Work required
Copy every line from the data below in which the string "with" can be found.

[BEGIN]

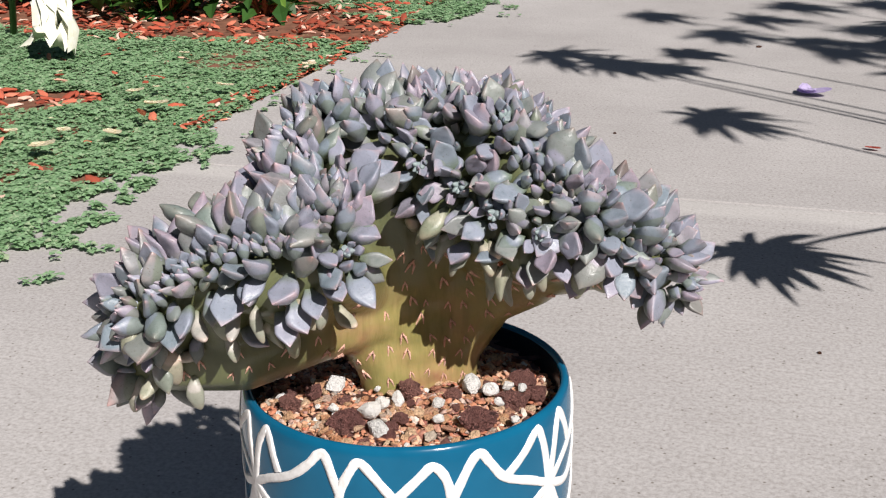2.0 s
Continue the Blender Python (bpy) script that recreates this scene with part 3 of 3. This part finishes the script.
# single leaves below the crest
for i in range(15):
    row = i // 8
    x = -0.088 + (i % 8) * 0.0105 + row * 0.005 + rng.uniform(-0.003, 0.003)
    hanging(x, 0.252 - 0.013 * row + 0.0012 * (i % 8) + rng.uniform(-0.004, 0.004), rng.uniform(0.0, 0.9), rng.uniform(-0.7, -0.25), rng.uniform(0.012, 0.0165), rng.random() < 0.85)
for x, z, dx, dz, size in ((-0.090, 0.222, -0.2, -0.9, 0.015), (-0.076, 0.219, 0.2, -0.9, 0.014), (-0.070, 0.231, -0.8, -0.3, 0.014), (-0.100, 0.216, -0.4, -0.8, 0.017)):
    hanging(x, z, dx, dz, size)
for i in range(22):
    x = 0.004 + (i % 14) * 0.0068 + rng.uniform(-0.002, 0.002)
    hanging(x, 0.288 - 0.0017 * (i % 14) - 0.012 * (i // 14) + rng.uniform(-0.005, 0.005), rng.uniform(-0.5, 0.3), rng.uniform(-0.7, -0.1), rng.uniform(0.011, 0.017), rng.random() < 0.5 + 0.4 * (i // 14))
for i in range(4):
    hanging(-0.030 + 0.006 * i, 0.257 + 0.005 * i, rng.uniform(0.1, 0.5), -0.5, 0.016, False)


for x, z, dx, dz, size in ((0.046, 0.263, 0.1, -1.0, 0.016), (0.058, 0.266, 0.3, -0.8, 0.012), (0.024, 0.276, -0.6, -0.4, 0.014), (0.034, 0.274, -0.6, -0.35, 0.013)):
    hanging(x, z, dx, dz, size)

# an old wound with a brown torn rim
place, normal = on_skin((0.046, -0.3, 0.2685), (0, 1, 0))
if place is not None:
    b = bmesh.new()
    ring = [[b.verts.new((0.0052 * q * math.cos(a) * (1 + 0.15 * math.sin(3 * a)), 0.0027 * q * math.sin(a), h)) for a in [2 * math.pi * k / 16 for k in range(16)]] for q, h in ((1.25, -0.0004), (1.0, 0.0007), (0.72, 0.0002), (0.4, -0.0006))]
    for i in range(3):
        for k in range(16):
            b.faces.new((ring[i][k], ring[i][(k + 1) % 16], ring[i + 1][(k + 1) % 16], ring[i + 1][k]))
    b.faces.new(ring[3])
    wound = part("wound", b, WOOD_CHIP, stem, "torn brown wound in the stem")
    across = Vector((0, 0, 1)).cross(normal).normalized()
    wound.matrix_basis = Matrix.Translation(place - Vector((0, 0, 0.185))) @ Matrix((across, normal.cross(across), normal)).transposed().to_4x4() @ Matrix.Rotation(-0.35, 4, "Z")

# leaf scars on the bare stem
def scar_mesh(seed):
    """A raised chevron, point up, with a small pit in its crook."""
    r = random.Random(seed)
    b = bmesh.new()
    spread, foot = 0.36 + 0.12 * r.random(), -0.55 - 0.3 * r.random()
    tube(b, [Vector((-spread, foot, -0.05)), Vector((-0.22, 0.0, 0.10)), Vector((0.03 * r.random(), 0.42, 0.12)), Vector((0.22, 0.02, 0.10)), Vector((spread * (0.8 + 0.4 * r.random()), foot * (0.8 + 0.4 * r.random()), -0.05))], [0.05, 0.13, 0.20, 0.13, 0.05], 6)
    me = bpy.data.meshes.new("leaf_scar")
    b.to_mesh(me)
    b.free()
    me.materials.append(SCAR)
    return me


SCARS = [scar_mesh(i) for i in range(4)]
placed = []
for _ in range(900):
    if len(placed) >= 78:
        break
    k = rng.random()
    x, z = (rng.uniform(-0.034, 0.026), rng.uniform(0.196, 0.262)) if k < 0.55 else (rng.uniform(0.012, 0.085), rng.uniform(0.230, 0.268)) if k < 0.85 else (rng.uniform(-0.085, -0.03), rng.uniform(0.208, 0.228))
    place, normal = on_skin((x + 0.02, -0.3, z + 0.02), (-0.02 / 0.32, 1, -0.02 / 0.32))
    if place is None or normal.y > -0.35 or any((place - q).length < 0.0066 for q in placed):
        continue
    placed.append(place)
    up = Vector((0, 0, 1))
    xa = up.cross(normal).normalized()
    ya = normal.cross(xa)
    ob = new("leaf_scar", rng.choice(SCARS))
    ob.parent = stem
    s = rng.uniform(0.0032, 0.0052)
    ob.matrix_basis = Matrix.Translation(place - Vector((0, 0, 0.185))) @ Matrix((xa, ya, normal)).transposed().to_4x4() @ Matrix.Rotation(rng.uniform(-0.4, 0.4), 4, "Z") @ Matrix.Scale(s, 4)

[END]

Response below
Continue the Blender Python (bpy) script that recreates this scene with part 3 of 3. This part finishes the script.
# an old wound with a brown torn rim
    """A raised chevron, point up, with a small pit in its crook."""